[Exercise brief] Copy out the material below in full, but not its images.

[Source excerpt]
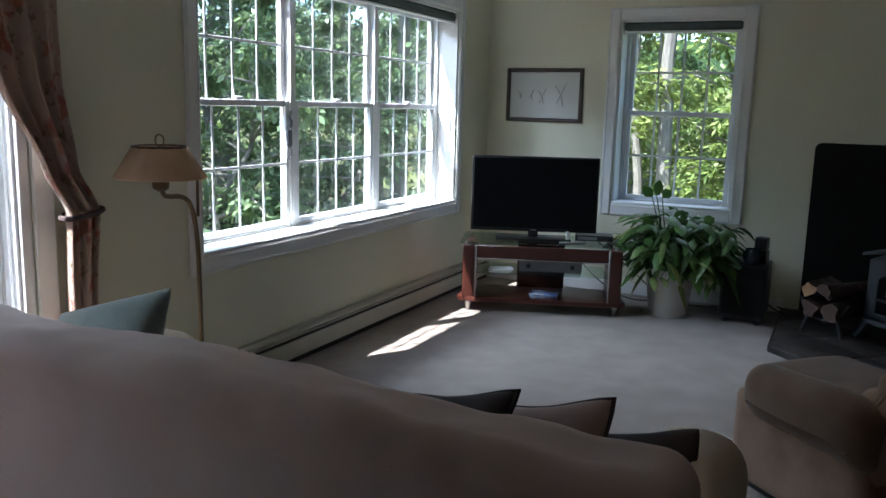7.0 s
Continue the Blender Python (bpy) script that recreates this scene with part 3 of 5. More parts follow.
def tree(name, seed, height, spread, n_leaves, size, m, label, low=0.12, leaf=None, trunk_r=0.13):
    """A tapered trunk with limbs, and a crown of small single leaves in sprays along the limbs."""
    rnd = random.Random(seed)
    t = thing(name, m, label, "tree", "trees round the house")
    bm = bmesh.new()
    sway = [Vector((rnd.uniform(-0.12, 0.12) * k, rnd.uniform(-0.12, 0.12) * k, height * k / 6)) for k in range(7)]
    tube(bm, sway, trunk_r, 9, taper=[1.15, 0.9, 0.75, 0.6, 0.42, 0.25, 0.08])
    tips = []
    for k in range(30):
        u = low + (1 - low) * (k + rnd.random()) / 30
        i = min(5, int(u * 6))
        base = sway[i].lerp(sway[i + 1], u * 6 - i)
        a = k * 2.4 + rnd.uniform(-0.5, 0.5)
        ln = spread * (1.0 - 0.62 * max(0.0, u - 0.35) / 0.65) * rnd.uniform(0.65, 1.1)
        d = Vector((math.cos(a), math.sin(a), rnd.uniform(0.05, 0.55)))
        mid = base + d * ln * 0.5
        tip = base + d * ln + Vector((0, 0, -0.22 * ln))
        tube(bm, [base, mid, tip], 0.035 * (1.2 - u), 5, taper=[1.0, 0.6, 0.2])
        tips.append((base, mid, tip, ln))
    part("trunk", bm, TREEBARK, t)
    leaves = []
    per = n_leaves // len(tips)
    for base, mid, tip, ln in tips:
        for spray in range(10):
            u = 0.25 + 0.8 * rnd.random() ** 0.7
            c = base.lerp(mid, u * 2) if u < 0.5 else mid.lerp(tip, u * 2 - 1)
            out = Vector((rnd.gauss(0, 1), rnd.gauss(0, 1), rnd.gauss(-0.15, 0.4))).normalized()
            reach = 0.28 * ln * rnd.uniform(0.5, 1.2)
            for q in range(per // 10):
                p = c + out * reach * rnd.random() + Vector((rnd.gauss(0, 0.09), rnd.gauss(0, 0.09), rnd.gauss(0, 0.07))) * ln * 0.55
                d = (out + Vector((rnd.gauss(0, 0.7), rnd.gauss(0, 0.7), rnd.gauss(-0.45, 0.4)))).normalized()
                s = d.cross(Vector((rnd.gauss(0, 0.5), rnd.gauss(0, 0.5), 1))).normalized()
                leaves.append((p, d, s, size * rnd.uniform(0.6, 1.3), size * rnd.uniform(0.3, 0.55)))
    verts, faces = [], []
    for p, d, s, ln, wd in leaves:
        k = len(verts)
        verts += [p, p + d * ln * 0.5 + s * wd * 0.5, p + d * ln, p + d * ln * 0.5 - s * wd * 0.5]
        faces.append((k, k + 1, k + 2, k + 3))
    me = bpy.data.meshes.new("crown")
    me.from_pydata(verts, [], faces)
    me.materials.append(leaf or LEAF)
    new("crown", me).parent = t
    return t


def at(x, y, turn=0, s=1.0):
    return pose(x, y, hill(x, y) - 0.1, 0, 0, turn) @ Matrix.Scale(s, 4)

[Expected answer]
7.0 s
Continue the Blender Python (bpy) script that recreates this scene with part 3 of 5. More parts follow.
def tree(name, seed, height, spread, n_leaves, size, m, label, low=0.12, leaf=None, trunk_r=0.13):
    """A tapered trunk with limbs, and a crown of small single leaves in sprays along the limbs."""
    rnd = random.Random(seed)
    t = thing(name, m, label, "tree", "trees round the house")
    bm = bmesh.new()
    sway = [Vector((rnd.uniform(-0.12, 0.12) * k, rnd.uniform(-0.12, 0.12) * k, height * k / 6)) for k in range(7)]
    tube(bm, sway, trunk_r, 9, taper=[1.15, 0.9, 0.75, 0.6, 0.42, 0.25, 0.08])
    tips = []
    for k in range(30):
        u = low + (1 - low) * (k + rnd.random()) / 30
        i = min(5, int(u * 6))
        base = sway[i].lerp(sway[i + 1], u * 6 - i)
        a = k * 2.4 + rnd.uniform(-0.5, 0.5)
        ln = spread * (1.0 - 0.62 * max(0.0, u - 0.35) / 0.65) * rnd.uniform(0.65, 1.1)
        d = Vector((math.cos(a), math.sin(a), rnd.uniform(0.05, 0.55)))
        mid = base + d * ln * 0.5
        tip = base + d * ln + Vector((0, 0, -0.22 * ln))
        tube(bm, [base, mid, tip], 0.035 * (1.2 - u), 5, taper=[1.0, 0.6, 0.2])
        tips.append((base, mid, tip, ln))
    part("trunk", bm, TREEBARK, t)
    leaves = []
    per = n_leaves // len(tips)
    for base, mid, tip, ln in tips:
        for spray in range(10):
            u = 0.25 + 0.8 * rnd.random() ** 0.7
            c = base.lerp(mid, u * 2) if u < 0.5 else mid.lerp(tip, u * 2 - 1)
            out = Vector((rnd.gauss(0, 1), rnd.gauss(0, 1), rnd.gauss(-0.15, 0.4))).normalized()
            reach = 0.28 * ln * rnd.uniform(0.5, 1.2)
            for q in range(per // 10):
                p = c + out * reach * rnd.random() + Vector((rnd.gauss(0, 0.09), rnd.gauss(0, 0.09), rnd.gauss(0, 0.07))) * ln * 0.55
                d = (out + Vector((rnd.gauss(0, 0.7), rnd.gauss(0, 0.7), rnd.gauss(-0.45, 0.4)))).normalized()
                s = d.cross(Vector((rnd.gauss(0, 0.5), rnd.gauss(0, 0.5), 1))).normalized()
                leaves.append((p, d, s, size * rnd.uniform(0.6, 1.3), size * rnd.uniform(0.3, 0.55)))
    verts, faces = [], []
    for p, d, s, ln, wd in leaves:
        k = len(verts)
        verts += [p, p + d * ln * 0.5 + s * wd * 0.5, p + d * ln, p + d * ln * 0.5 - s * wd * 0.5]
        faces.append((k, k + 1, k + 2, k + 3))
    me = bpy.data.meshes.new("crown")
    me.from_pydata(verts, [], faces)
    me.materials.append(leaf or LEAF)
    new("crown", me).parent = t
    return t


def at(x, y, turn=0, s=1.0):
    return pose(x, y, hill(x, y) - 0.1, 0, 0, turn) @ Matrix.Scale(s, 4)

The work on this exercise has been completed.